GIVEN EXERCISE: Answer with a single number: the count of lines that include the string "group".

[Data extracted from a collection]
····················
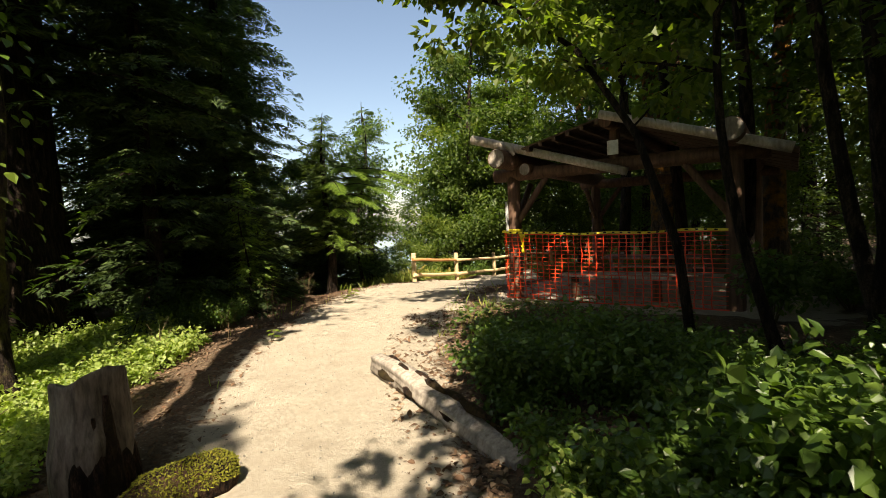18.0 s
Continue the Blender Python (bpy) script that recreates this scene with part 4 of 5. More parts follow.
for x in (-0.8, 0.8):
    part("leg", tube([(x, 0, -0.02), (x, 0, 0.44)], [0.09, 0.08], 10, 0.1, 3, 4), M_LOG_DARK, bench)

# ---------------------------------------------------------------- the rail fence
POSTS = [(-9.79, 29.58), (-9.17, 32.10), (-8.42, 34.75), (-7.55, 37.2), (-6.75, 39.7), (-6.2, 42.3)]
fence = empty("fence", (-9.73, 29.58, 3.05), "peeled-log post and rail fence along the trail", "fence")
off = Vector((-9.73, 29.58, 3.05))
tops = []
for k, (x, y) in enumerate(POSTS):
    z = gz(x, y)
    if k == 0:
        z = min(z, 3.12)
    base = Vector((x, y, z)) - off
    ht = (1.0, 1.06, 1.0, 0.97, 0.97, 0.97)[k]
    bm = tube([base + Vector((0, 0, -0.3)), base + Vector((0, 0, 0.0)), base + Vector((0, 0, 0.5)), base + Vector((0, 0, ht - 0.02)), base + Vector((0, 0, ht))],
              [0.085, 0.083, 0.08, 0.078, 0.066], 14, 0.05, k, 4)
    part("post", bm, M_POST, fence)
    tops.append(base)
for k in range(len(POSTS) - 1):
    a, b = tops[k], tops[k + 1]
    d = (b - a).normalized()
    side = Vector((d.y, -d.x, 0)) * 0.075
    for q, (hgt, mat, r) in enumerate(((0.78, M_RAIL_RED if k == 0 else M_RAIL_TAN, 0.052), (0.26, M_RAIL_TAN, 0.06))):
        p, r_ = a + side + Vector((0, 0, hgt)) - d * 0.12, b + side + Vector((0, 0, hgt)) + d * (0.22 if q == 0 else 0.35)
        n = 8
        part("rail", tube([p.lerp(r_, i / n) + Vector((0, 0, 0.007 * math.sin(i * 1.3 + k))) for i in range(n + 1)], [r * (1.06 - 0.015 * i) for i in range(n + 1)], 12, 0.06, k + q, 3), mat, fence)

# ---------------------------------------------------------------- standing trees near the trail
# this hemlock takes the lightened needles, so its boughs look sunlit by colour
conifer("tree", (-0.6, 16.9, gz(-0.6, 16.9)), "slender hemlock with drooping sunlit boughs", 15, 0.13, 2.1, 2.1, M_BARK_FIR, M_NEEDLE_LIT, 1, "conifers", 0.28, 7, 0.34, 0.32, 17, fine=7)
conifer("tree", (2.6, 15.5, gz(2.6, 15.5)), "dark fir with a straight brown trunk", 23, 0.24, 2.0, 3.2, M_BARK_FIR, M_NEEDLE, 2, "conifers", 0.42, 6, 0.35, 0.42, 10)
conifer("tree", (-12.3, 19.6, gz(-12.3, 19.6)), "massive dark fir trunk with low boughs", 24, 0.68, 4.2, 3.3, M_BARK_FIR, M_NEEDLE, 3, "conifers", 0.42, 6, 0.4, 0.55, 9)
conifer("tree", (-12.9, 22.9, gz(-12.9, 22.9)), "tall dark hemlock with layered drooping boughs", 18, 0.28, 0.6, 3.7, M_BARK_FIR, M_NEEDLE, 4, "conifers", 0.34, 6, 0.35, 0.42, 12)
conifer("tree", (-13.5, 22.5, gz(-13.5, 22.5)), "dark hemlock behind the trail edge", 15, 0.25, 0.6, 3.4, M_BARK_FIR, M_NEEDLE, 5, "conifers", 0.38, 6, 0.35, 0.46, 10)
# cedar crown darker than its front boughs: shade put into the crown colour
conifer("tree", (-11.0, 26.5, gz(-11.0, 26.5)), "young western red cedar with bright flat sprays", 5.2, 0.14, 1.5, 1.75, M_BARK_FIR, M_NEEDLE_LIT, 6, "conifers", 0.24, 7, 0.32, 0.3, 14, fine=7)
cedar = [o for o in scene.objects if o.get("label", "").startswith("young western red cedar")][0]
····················
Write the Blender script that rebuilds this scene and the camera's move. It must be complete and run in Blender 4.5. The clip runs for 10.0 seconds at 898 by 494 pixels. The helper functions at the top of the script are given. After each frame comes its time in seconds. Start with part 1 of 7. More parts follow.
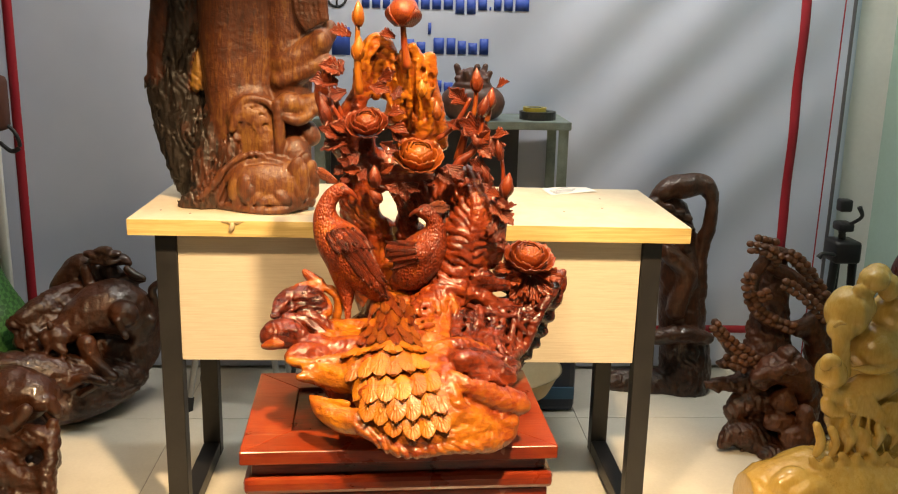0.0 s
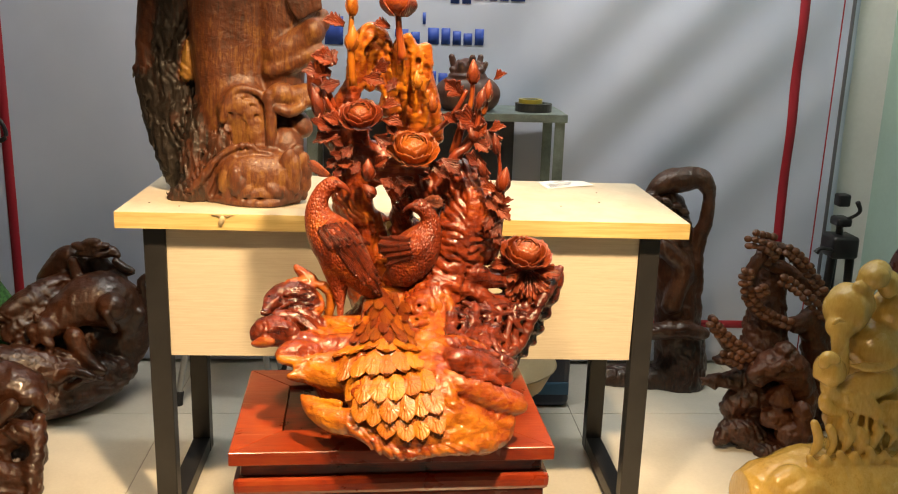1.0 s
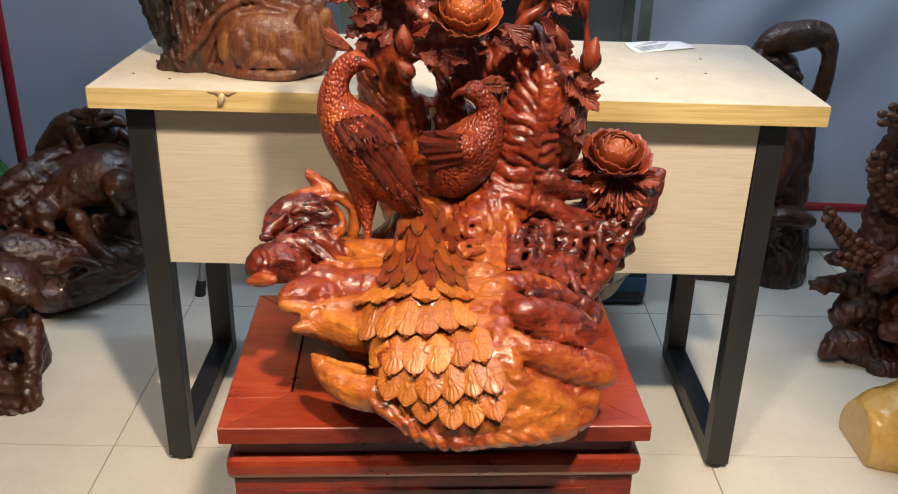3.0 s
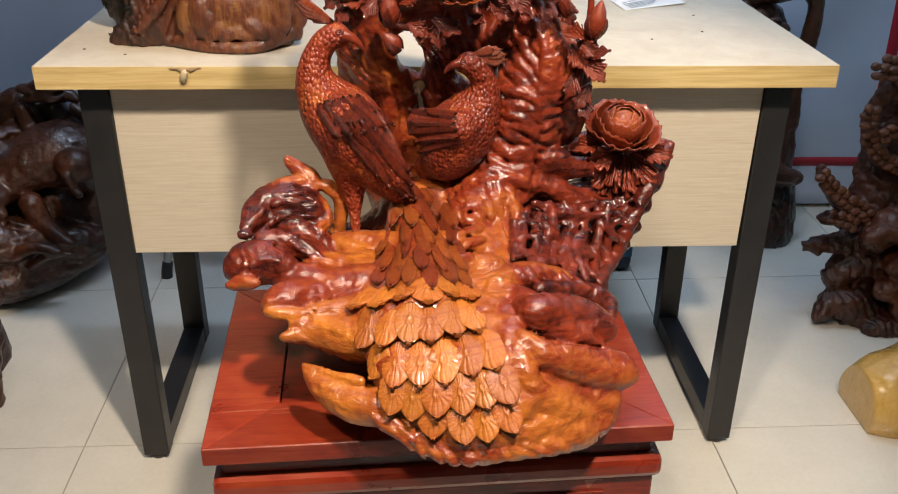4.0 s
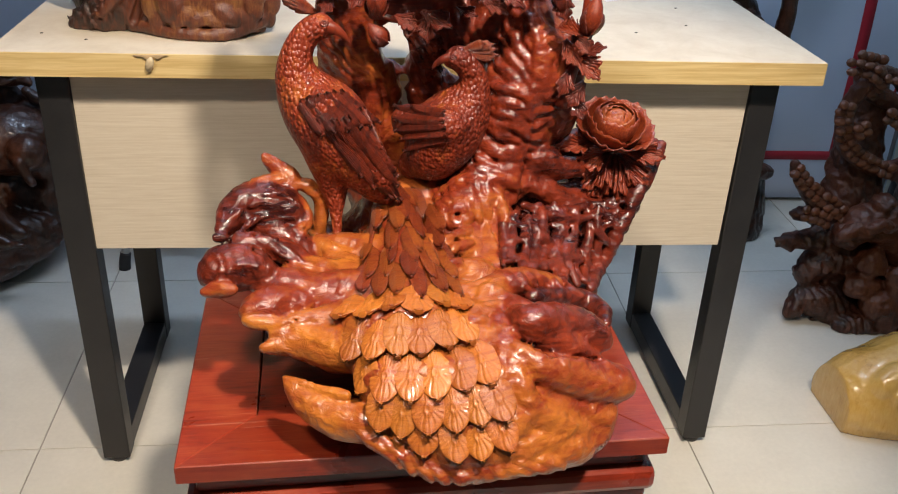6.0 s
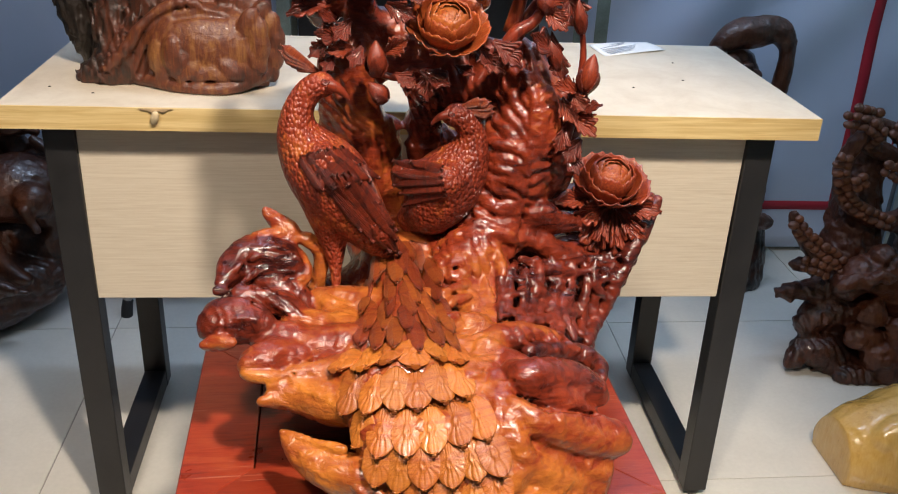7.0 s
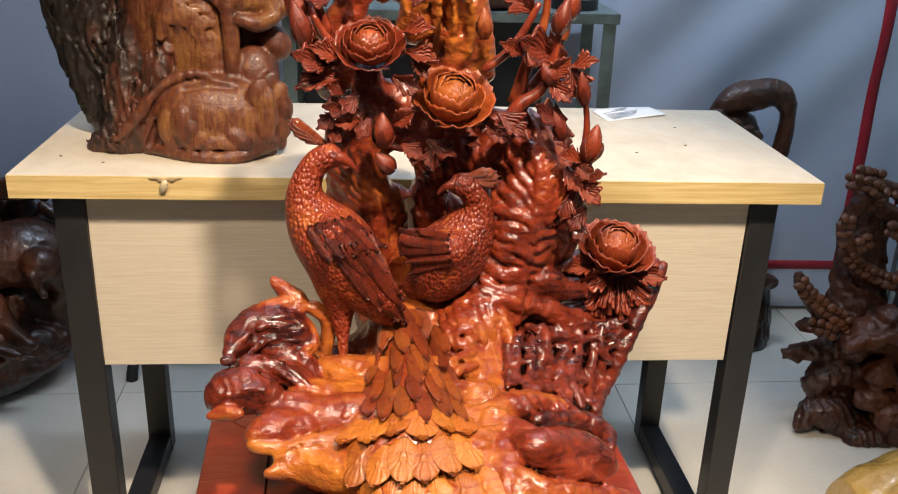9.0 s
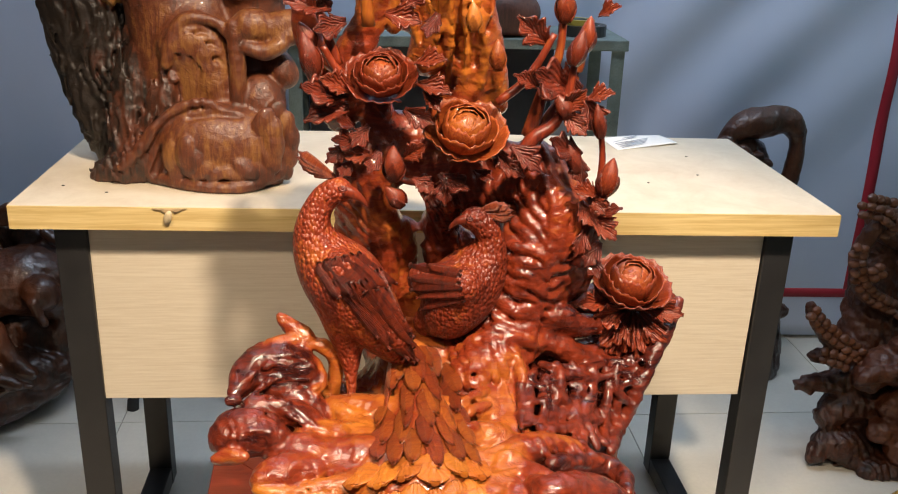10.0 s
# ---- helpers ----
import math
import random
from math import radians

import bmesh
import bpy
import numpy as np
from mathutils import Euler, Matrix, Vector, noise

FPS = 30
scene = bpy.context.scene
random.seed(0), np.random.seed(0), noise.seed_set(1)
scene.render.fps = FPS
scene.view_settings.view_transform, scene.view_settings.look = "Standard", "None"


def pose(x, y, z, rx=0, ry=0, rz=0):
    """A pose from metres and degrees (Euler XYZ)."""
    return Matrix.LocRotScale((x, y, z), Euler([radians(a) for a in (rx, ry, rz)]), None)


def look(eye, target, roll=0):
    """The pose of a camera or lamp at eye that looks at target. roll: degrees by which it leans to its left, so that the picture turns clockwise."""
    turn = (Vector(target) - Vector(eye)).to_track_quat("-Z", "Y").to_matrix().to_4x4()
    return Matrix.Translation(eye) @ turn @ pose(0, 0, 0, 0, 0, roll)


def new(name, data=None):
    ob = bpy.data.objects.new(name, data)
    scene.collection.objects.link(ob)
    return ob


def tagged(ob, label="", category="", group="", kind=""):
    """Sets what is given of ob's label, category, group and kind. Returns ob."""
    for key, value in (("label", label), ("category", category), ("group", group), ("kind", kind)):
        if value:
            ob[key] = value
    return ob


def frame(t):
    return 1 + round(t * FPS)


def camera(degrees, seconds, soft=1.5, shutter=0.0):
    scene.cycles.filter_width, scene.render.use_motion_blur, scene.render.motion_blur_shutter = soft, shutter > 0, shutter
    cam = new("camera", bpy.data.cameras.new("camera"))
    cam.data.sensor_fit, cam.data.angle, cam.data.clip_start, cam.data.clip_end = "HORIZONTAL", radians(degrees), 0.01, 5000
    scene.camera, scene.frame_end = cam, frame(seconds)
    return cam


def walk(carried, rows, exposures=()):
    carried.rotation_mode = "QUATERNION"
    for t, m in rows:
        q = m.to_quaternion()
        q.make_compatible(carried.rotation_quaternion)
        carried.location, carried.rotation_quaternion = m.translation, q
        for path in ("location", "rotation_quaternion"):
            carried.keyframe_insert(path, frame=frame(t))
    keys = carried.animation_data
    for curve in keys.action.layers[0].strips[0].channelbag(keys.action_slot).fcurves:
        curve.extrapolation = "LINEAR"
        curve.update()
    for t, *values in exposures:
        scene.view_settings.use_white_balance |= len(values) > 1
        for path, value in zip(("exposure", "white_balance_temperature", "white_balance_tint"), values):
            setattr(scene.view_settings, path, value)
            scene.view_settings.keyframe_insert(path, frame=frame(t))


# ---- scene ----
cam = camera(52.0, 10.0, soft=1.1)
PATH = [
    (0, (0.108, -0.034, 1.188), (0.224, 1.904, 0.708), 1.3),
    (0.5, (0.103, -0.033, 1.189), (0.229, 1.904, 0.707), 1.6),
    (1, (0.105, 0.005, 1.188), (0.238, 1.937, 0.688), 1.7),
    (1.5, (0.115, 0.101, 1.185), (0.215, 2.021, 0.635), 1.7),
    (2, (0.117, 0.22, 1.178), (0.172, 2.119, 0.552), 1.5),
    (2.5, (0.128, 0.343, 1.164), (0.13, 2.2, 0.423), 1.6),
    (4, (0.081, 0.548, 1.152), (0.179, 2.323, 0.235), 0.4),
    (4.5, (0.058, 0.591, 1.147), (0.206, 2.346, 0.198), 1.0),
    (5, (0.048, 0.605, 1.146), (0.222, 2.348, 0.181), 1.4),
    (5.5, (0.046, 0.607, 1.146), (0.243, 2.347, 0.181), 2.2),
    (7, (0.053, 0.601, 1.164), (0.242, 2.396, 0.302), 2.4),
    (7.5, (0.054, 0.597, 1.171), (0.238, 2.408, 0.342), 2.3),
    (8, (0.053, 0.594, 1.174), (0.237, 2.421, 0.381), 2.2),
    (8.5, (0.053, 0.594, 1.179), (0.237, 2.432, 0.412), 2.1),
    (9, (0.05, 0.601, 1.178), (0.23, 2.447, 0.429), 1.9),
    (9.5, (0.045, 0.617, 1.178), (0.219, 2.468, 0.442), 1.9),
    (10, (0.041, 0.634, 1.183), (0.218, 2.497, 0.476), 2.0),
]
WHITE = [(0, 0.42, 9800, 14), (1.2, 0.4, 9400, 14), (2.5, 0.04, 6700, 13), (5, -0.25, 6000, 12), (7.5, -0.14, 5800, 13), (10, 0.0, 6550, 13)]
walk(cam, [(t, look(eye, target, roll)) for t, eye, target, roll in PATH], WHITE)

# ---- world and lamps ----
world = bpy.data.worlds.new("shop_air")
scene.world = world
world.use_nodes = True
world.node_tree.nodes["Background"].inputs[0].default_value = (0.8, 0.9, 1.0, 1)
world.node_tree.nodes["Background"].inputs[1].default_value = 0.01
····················
SOLUTION TO THIS TASK: 3